WHAT IS NEEDED: Copy out each line exactly; pictures stay out of the copy.

DATASET EXCERPT:

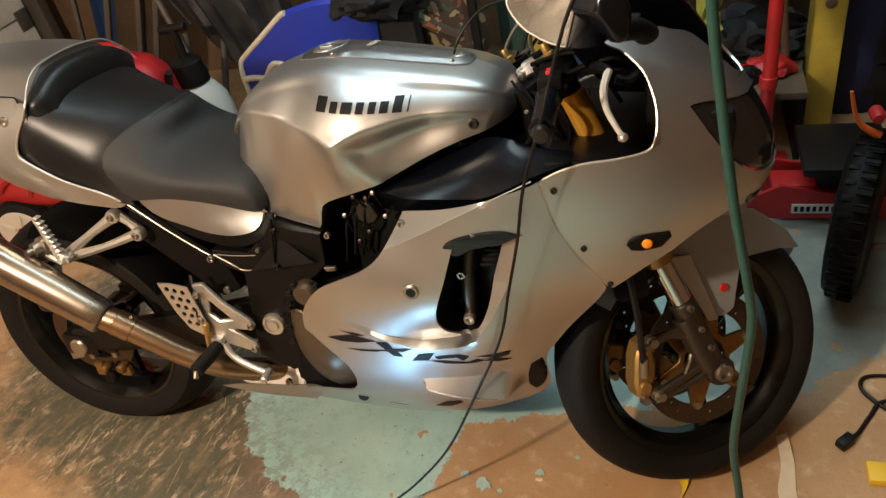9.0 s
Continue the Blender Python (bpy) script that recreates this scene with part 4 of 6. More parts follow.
# ---- frame, engine and drive ----
part("subframe_rail", tube([(-0.395, -0.150, 0.722), (-0.31, -0.153, 0.664), (-0.22, -0.155, 0.594), (-0.14, -0.15, 0.556)], 0.009, 8), frame_black, bike, "black subframe rail with a bright edge")
part("rail_wear", tube([(-0.392, -0.158, 0.728), (-0.315, -0.161, 0.668), (-0.255, -0.162, 0.624), (-0.214, -0.163, 0.598)], 0.0019, 6), bolt_steel, bike)
part("frame_edge", tube([(-0.207, -0.166, 0.604), (-0.165, -0.168, 0.580), (-0.146, -0.168, 0.569), (-0.115, -0.168, 0.570)], 0.0015, 6), bolt_steel, bike)
part("frame_edge", tube([(-0.207, -0.166, 0.605), (-0.16, -0.167, 0.603), (-0.108, -0.166, 0.604)], 0.0013, 6), bolt_steel, bike)
spar = [(-0.215, 0.612), (-0.150, 0.562), (-0.165, 0.45), (-0.175, 0.34), (-0.10, 0.302), (-0.075, 0.32), (-0.062, 0.42), (-0.02, 0.535), (0.016, 0.556), (0.043, 0.583), (0.046, 0.650), (0.0, 0.660), (-0.060, 0.676), (-0.085, 0.640), (-0.13, 0.606)]
part("frame_plate", plate(spar, -0.162, -0.118, bevel=0.002), frame_black, bike, "black cast frame")
other_side(bpy.data.objects["frame_plate"])
# gusset: a low wedge that faces upwards
bm = bmesh.new()
a, b, c, d, e = (bm.verts.new(q) for q in ((-0.046, -0.160, 0.644), (-0.123, -0.178, 0.573), (0.028, -0.178, 0.596), (-0.123, -0.160, 0.568), (0.028, -0.160, 0.590)))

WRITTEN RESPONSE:
9.0 s
Continue the Blender Python (bpy) script that recreates this scene with part 4 of 6. More parts follow.
# ---- frame, engine and drive ----
part("subframe_rail", tube([(-0.395, -0.150, 0.722), (-0.31, -0.153, 0.664), (-0.22, -0.155, 0.594), (-0.14, -0.15, 0.556)], 0.009, 8), frame_black, bike, "black subframe rail with a bright edge")
part("rail_wear", tube([(-0.392, -0.158, 0.728), (-0.315, -0.161, 0.668), (-0.255, -0.162, 0.624), (-0.214, -0.163, 0.598)], 0.0019, 6), bolt_steel, bike)
part("frame_edge", tube([(-0.207, -0.166, 0.604), (-0.165, -0.168, 0.580), (-0.146, -0.168, 0.569), (-0.115, -0.168, 0.570)], 0.0015, 6), bolt_steel, bike)
part("frame_edge", tube([(-0.207, -0.166, 0.605), (-0.16, -0.167, 0.603), (-0.108, -0.166, 0.604)], 0.0013, 6), bolt_steel, bike)
spar = [(-0.215, 0.612), (-0.150, 0.562), (-0.165, 0.45), (-0.175, 0.34), (-0.10, 0.302), (-0.075, 0.32), (-0.062, 0.42), (-0.02, 0.535), (0.016, 0.556), (0.043, 0.583), (0.046, 0.650), (0.0, 0.660), (-0.060, 0.676), (-0.085, 0.640), (-0.13, 0.606)]
part("frame_plate", plate(spar, -0.162, -0.118, bevel=0.002), frame_black, bike, "black cast frame")
other_side(bpy.data.objects["frame_plate"])
# gusset: a low wedge that faces upwards
bm = bmesh.new()
a, b, c, d, e = (bm.verts.new(q) for q in ((-0.046, -0.160, 0.644), (-0.123, -0.178, 0.573), (0.028, -0.178, 0.596), (-0.123, -0.160, 0.568), (0.028, -0.160, 0.590)))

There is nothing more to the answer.